Liquidation of the company:

There are two types of liquidation: voluntary liquidation (at the decision of the directors and shareholders) and forced liquidation (by order of a court).

Voluntary liquidation:

This option implies official winding up of a foreign company and involves a specific procedure to be followed according to the Law. With this option the decision for voluntary liquidation is made by the shareholders and the completion of the procedure is verified by a Certificate of Liquidation.

The main stages:

  • the adoption of a decision to wind up the company;
  • the preparation of financial statements and audited accounts;
  • the preparation of a liquidation plan to be approved by the directors and shareholders of the company;
  • the preparation and signature of the declaration of solvency by the directors of the company;
  • the appointment by the directors/shareholders of the Liquidator who assumes control over the assets and the business of the company;
  • an announcement in the press (local and in the countries of operation) of the commencement of liquidation of the company;
  • the submission by the Liquidator to the Registrar of the set of documents for the commencement of the winding up.

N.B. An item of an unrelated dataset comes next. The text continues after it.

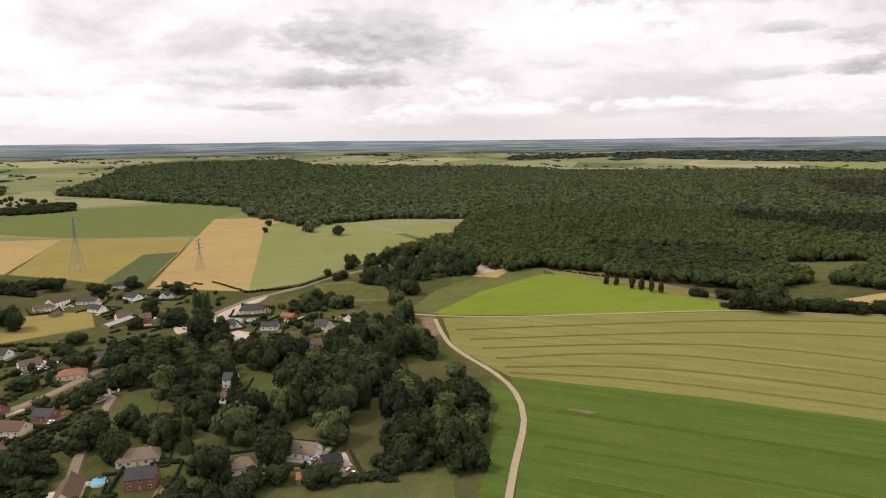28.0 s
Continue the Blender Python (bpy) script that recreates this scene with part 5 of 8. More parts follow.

When winding up is complete, the Liquidator serves a special liquidation completion notice on the Registrar who then deletes the company from the Registry. Upon special request and after expiry of the specific term, the Registrar will issue a Certificate of Liquidation and the company is then deemed to be wound up. When the procedure is complete, the Liquidator will then publish an announcement to that effect. At this point the company terminates as a corporate entity and no claims from any of its creditors are considered.

Forced liquidation:

Forced liquidation of the company is effected by order of a court (if the company is insolvent and unable to meet its obligations to its creditors).

At the request of the client, the Interstatus Group of Companies will undertake all administrative procedures for the liquidation of the company in compliance with the laws of the jurisdiction of incorporation.